Privatisation of the agriculture in the Southern Transdanubian region
DOI:
https://doi.org/10.17649/TET.8.1-2.298Abstract
Between 1990 and 1992, together with the decrease of the agricultural population, the number of agricultural workers dropped by a third in Southern Transdanubia. Currently in Tolna and Somogy, every fifth, in Zala every seventh, and in Baranya every eighth person lives on agriculture.
The privatisation of agriculture is more advanced in Hungary than that of industry, but this process has not been completed yet, either.
An important point of the process was the so-called co-operative personalisation that took place in 1992. Then all properties, except land were evaluated and the property was personalised based on different principles, such as years worked, amount of the income, and the value of the property taken into the co-operative in 1960. This meant that every person was told how much his or her share of the total property of the cooperative was worth. So they did not say that "this tractor is yours" but that "X amount of the total property of the co-operative is yours". If somebody still wanted to get his or her property in kind, he or she had to announce it in a certain time, he or she got his or her property but also lost his or her job, i. e. he or she had to resign from the co-operative. A very few used this opportunity.
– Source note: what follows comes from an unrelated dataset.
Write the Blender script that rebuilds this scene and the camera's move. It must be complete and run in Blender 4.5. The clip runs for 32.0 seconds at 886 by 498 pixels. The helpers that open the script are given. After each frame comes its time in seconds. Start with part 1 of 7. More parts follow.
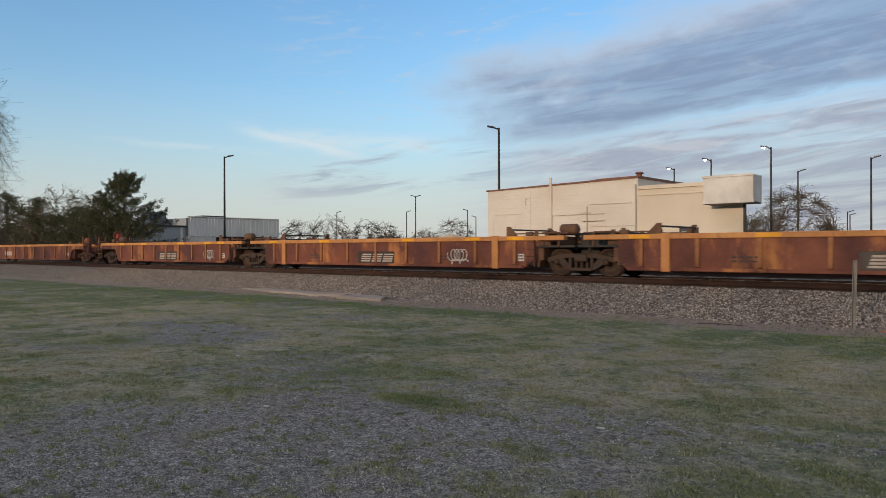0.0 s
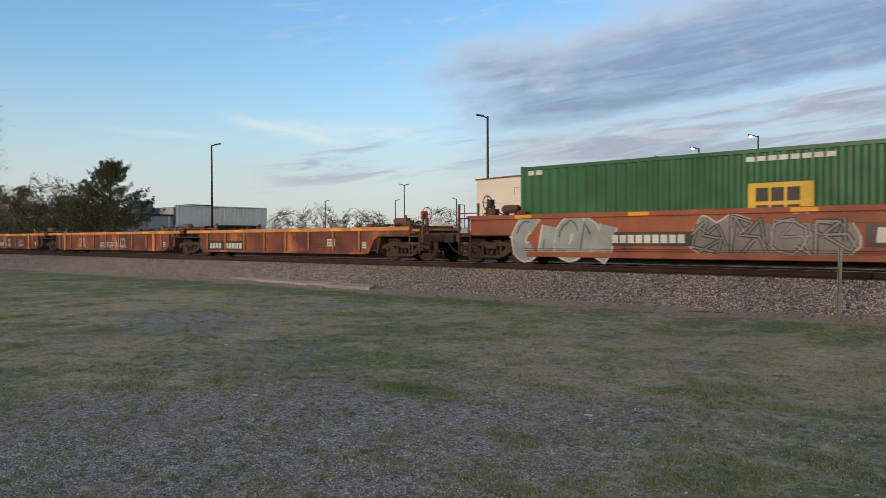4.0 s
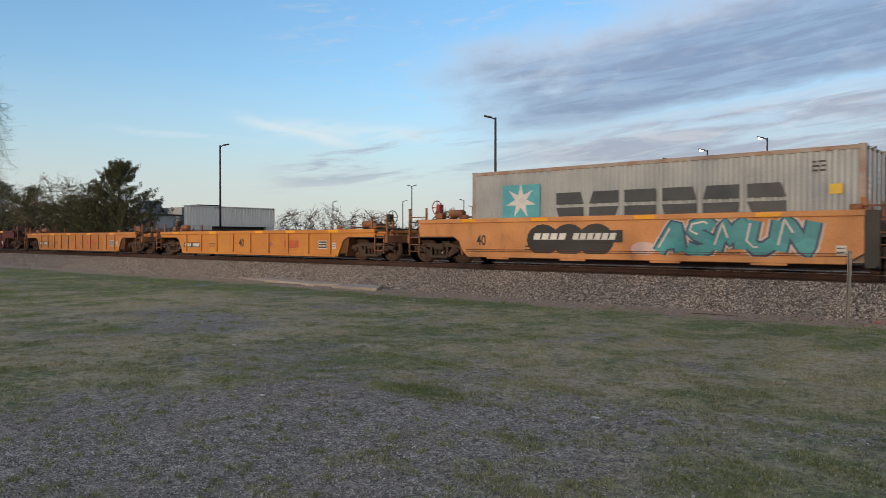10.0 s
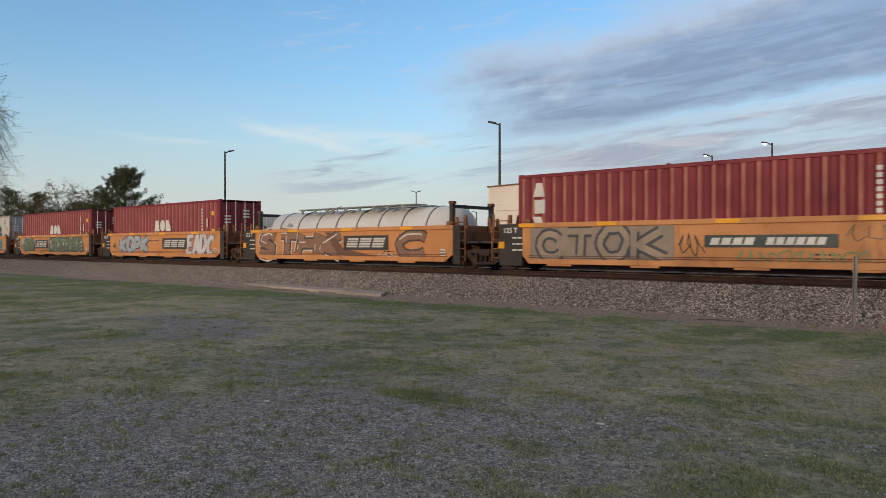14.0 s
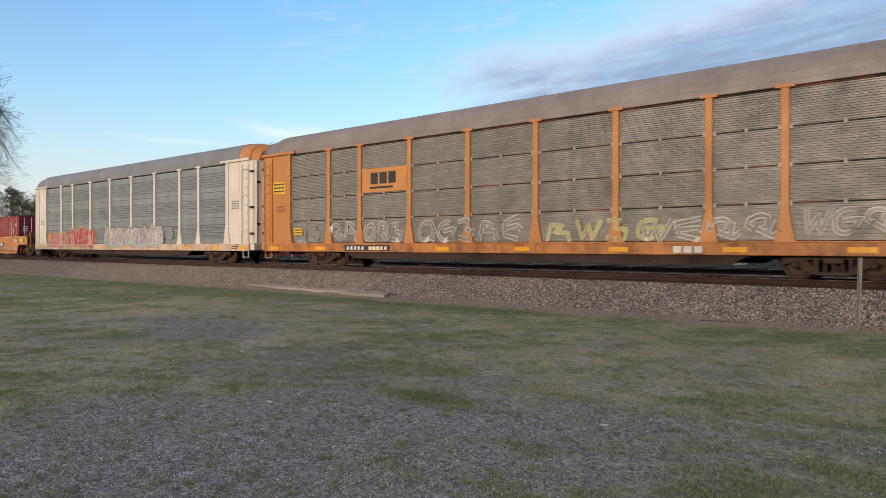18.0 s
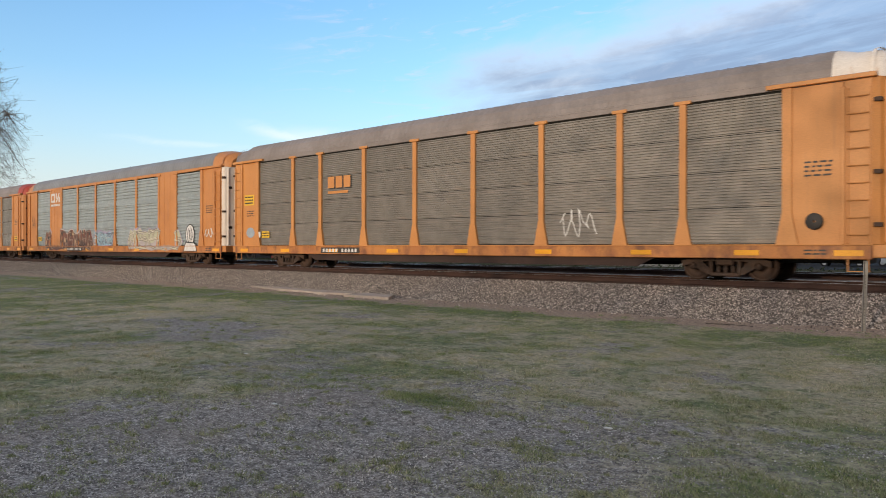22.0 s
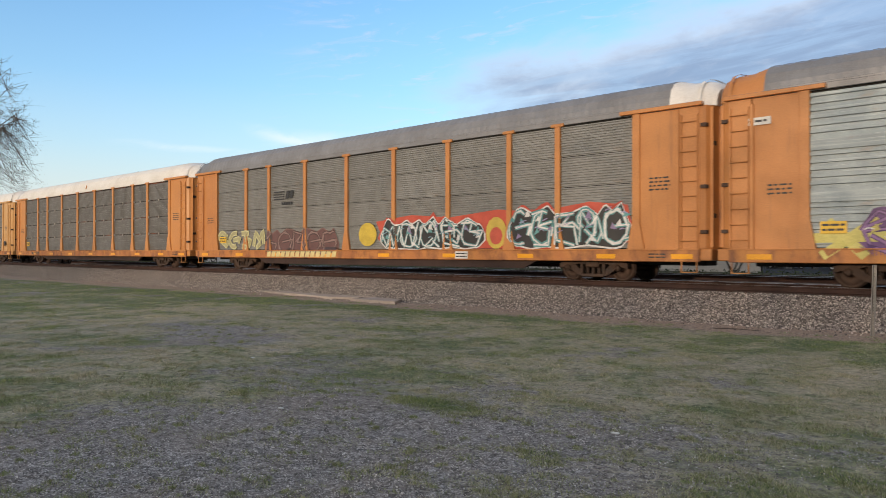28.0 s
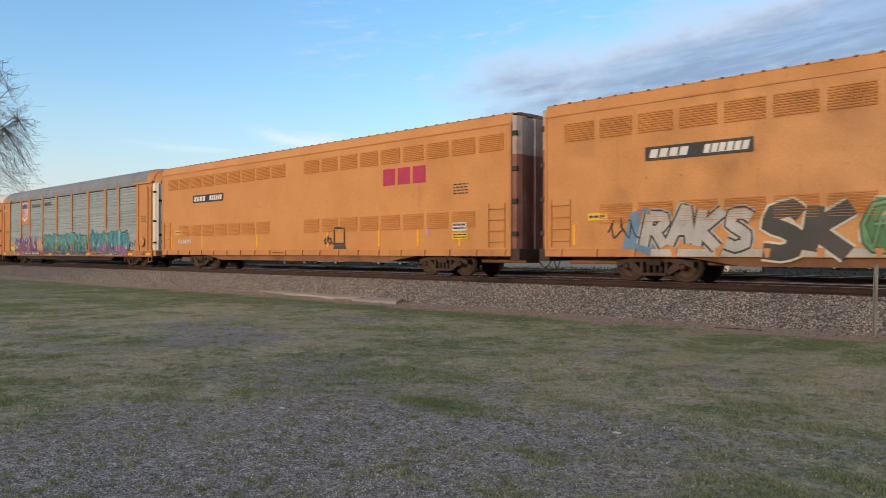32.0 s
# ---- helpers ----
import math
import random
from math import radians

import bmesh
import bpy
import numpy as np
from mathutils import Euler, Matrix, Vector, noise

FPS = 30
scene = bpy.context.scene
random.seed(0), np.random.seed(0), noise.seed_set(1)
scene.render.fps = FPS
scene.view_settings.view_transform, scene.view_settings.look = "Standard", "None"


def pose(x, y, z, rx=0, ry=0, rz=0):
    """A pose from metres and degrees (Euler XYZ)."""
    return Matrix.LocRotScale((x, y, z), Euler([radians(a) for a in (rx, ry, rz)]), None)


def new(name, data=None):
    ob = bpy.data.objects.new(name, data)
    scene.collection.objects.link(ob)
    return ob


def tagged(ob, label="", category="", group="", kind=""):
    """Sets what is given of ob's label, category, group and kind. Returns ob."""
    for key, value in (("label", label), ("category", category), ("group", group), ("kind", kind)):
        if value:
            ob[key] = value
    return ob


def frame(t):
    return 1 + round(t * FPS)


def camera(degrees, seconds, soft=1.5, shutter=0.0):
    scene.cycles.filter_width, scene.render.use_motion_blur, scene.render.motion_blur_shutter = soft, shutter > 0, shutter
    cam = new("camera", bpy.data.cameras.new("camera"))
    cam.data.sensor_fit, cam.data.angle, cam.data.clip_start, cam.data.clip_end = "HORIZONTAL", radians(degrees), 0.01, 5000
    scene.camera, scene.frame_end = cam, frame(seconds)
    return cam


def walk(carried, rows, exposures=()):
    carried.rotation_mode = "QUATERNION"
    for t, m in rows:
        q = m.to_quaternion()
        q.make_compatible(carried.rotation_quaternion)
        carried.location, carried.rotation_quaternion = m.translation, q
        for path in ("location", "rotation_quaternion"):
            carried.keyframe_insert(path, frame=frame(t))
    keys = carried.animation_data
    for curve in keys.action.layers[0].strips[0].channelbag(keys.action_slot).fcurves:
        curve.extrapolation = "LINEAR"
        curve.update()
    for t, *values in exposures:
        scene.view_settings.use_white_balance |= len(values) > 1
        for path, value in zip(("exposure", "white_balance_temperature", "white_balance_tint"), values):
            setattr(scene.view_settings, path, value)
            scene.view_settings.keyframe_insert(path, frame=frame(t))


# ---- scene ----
# ---------------------------------------------------------------- camera
EYE = (0.0, 0.0, 1.6)
# seconds, heading (degrees from +y towards -x), pitch, roll
VIEW = [
    (0, 41.700, 0.033, -0.153), (0.5, 41.602, -0.133, -0.136), (1, 41.466, -0.243, -0.169), (1.5, 41.324, -0.400, -0.277),
    (2, 41.134, -0.516, -0.247), (2.5, 41.012, -0.589, -0.233), (3, 40.886, -0.684, -0.236), (3.5, 40.846, -0.798, -0.244),
    (5.5, 40.834, -0.953, -0.136), (6, 40.891, -0.978, -0.084), (6.5, 40.949, -0.996, -0.058), (7, 40.990, -0.956, -0.083),
    (7.5, 41.073, -0.963, -0.032), (8, 41.150, -0.959, 0.023), (8.5, 41.232, -0.940, 0.052), (9, 41.307, -0.934, 0.079),
    (9.5, 41.364, -0.850, 0.056), (10, 41.397, -0.770, 0.016), (10.5, 41.431, -0.739, -0.003), (11, 41.478, -0.685, -0.012),
    (11.5, 41.526, -0.593, -0.053), (12, 41.603, -0.476, -0.074), (12.5, 41.652, -0.368, -0.073), (13, 41.662, -0.343, -0.045),
    (13.5, 41.710, -0.324, -0.053), (14, 41.740, -0.318, -0.047), (14.5, 41.802, -0.305, -0.005), (16.5, 41.954, -0.293, 0.018),
    (17, 41.974, -0.248, 0.041), (17.5, 41.986, -0.278, -0.014), (18, 42.009, -0.249, 0.010), (18.5, 42.075, -0.227, 0.021),
    (19, 42.102, -0.177, 0.063), (19.5, 42.120, -0.126, 0.095), (20, 42.156, -0.161, 0.105), (20.5, 42.208, -0.152, 0.105),
    (21, 42.270, -0.110, 0.083), (21.5, 42.301, -0.062, 0.096), (22, 42.334, -0.051, 0.097), (22.5, 42.369, -0.016, 0.065),
    (23, 42.441, -0.048, 0.047), (23.5, 42.487, -0.033, 0.035), (24, 42.541, 0.037, 0.045), (24.5, 42.560, 0.075, 0.026),
    (25, 42.624, 0.111, 0.018), (25.5, 42.655, 0.147, 0.006), (27.5, 42.815, 0.304, 0.025), (28, 42.844, 0.291, 0.072),
    (28.5, 42.848, 0.276, 0.082), (29, 42.845, 0.255, 0.081), (29.5, 42.902, 0.262, 0.159), (30, 42.899, 0.270, 0.159),
    (30.5, 42.912, 0.239, 0.116), (31, 42.944, 0.229, 0.094), (31.5, 42.949, 0.235, 0.065), (32, 42.937, 0.280, 0.004)]
cam = camera(62.72, 32.0, soft=0.85, shutter=0.13)
walk(cam, [(t, pose(*EYE, 90 + p, 0, y) @ pose(0, 0, 0, 0, 0, r)) for t, y, p, r in VIEW],
     exposures=[(0, -0.17), (6, -0.08), (11, -0.08), (12.5, -0.07), (14.3, -0.16), (16.8, 0.12), (20, 0.27), (25, 0.24), (30, 0.22), (32, 0.15)])

# the train's run along the rails in metres, every two seconds
RUN = [0.00, 28.76, 57.75, 87.11, 116.58, 145.92, 175.27, 204.87, 234.70, 264.68, 294.80, 325.00, 355.19, 385.31, 415.52, 445.94, 476.50]
RAIL = 0.73          # height of the rail's head over the grass
MID = 21.0           # the near track's centre line
MID2 = 25.6          # the far track's centre line

# ---------------------------------------------------------------- world and sun
SUN_EL, SUN_AZ = radians(6.5), radians(177.0)   # azimuth clockwise from +y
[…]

The property was divided among the present active members, the pensioners of the co-operative and those who had worked at least 5 years there, in the case of their deaths their descendants obtained the property, but only if they handed in their application by a certain címe. These were called outsiders, at national level 20% of the property belongs to them, 39% to the pensioners and 41% to the active members. The active members received the largest amount of property in Baranya.
Following this, the obligatory transformation of the co-operatives took place. Most of the co-operatives (appr. 70) "transformed" into the same thing it had been before, i. e. a co-operative. Almost 10% of them are eliminated without a legal successor. The others were divided into smaller co-operatives, or go on functioning as Ltd.-s or Inc.-s.
The privatisation of the land was an even more complicated process. In Hungary, unlike the other socialist countries, the land was not given back to the original owners. Still, if somebody had been deprived of land, he or she could get (following a long and slow process) a piece of land the value of which was the same as his or hers, but not the same that had been taken away. This procedure was called compensation.
In Southern Transdanubia, the lands marked for compensation consisted 16.7% of the total area (datum of 28. Feb. 1994). This will grow by another 5 –10%. Approximately half of these lands are tilled by private persons, on the other half the co-operatives work, for extremely low wages. The compensated areas amount to one third of the total area in Tolna, the farmer economies are the most wide-spread in that county.